──────── DATA ENTRIES

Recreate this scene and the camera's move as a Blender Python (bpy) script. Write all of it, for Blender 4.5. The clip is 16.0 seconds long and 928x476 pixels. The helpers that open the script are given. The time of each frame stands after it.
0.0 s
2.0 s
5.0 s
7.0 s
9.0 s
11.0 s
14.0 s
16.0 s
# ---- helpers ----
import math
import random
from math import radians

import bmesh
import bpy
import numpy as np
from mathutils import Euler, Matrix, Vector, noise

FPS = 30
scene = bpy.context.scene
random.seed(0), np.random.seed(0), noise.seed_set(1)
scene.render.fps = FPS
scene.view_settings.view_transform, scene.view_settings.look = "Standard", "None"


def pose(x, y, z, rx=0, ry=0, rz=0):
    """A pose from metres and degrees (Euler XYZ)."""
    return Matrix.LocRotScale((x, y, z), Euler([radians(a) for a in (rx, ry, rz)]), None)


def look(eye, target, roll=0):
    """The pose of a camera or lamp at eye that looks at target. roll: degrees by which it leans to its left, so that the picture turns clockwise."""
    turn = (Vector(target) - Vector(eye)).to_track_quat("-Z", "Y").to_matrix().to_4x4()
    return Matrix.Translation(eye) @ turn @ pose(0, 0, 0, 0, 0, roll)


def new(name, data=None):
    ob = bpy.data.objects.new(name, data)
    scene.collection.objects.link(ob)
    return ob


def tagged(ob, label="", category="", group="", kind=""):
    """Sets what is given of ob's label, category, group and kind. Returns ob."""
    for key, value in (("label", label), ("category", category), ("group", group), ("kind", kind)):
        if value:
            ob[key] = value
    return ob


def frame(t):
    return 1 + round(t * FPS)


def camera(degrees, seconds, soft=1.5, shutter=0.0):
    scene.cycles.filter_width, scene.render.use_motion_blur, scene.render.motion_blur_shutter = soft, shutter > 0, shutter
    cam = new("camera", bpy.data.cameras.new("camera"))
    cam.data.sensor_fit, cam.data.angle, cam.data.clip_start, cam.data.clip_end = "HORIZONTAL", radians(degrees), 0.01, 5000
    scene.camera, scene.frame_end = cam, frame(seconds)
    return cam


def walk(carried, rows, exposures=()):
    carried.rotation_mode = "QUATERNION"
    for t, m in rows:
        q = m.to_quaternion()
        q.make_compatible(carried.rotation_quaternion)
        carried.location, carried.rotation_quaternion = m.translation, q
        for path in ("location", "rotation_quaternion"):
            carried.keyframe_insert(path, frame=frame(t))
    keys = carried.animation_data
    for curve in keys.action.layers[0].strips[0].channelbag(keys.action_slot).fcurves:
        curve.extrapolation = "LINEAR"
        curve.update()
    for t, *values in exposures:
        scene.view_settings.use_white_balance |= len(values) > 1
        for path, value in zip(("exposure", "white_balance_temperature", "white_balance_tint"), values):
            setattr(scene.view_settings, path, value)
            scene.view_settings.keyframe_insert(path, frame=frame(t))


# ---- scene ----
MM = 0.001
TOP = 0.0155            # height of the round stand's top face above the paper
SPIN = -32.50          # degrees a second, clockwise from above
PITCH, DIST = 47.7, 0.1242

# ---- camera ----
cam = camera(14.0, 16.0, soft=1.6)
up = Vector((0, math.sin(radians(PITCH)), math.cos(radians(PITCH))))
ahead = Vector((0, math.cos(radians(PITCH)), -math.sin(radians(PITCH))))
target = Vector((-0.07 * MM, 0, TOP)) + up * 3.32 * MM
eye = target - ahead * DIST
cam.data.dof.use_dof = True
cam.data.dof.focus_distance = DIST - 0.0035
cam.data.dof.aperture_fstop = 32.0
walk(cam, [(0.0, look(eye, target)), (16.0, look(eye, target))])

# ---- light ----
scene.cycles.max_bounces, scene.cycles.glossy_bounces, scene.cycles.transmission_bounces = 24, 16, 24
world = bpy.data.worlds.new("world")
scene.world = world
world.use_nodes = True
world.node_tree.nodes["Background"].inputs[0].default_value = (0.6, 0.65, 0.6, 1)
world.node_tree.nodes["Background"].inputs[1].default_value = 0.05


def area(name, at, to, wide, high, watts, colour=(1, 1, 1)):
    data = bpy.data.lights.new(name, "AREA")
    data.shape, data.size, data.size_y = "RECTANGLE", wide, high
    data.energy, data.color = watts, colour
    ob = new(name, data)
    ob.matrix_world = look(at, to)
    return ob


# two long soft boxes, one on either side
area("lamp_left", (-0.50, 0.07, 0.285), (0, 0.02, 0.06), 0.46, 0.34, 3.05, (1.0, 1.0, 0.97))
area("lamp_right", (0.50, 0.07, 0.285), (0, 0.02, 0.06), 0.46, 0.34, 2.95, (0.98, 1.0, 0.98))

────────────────
──────── DATA ENTRIES

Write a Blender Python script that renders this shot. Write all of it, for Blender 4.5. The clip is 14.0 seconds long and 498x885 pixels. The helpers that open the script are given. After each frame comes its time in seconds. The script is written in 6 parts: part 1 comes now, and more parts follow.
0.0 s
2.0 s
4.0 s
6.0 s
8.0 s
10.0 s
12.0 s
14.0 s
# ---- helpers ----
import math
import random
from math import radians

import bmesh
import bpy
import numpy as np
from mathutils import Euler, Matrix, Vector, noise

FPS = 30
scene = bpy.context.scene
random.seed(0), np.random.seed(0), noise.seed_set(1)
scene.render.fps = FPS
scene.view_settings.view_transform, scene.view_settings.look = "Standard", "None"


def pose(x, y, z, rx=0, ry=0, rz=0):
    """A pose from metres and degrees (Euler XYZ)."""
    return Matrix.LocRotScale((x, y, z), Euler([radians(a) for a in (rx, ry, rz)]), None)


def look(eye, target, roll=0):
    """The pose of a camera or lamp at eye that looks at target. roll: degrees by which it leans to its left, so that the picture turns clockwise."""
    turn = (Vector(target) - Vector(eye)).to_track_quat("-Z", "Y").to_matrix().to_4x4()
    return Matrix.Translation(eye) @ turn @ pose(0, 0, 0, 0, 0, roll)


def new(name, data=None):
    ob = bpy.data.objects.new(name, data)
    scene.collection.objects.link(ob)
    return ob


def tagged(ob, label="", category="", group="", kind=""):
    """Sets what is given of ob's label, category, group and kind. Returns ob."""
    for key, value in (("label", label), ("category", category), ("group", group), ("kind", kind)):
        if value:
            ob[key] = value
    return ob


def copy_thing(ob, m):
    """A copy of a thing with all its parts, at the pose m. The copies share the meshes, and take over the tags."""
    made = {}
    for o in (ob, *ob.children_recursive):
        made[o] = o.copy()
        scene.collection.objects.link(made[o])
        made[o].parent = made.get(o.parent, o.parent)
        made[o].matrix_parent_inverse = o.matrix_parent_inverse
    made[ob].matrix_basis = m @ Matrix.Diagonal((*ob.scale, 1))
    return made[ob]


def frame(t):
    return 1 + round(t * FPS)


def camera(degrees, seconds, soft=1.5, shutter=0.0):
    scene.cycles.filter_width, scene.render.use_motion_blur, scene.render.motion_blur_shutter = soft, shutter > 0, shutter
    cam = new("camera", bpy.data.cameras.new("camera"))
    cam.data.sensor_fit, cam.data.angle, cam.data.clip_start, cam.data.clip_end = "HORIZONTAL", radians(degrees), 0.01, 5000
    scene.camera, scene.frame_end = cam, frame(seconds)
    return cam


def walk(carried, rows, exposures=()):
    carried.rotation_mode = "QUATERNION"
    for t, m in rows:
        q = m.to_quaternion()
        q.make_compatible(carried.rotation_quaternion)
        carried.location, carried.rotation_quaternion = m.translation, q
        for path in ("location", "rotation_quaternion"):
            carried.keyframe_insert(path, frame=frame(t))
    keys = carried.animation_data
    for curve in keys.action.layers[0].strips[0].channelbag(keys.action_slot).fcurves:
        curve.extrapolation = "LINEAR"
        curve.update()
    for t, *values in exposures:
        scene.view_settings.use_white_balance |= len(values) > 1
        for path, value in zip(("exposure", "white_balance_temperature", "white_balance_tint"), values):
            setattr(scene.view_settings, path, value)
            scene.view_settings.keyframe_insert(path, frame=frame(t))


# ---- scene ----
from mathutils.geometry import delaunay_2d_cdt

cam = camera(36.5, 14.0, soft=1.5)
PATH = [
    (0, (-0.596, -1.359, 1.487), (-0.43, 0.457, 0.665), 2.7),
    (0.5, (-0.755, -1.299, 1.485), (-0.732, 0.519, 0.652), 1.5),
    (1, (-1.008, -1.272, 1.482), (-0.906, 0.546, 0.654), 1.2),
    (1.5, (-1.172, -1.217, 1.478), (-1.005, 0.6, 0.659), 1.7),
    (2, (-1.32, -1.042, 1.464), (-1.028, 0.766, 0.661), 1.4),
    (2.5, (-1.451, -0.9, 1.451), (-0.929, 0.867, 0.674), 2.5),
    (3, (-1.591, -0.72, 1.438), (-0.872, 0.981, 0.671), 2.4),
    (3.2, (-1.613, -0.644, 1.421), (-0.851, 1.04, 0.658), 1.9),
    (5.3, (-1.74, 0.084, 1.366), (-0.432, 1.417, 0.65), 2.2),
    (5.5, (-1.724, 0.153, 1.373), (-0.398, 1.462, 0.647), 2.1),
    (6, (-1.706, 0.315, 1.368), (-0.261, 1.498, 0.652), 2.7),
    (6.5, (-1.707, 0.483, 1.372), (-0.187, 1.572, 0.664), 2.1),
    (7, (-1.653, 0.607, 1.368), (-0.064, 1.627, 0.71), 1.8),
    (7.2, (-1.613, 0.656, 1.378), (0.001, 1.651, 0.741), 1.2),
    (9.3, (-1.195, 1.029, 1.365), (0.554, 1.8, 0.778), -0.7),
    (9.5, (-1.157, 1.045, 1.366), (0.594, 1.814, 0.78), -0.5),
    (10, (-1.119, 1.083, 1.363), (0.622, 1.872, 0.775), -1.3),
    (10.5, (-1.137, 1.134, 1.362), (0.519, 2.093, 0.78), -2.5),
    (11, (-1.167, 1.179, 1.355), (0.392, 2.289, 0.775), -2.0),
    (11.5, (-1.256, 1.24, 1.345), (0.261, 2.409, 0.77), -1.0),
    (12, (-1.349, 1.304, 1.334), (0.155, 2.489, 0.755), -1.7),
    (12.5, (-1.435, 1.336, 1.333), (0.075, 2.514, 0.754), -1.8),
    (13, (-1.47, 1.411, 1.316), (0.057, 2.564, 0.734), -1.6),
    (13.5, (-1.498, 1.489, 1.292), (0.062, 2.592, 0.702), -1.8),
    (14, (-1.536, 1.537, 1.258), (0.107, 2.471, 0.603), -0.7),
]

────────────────

> [PROBLEM TO SOLVE]: Go over the entries above and say how many lines hold the string "Write", with no other text.

> [ANSWER TO THE TASK]: 2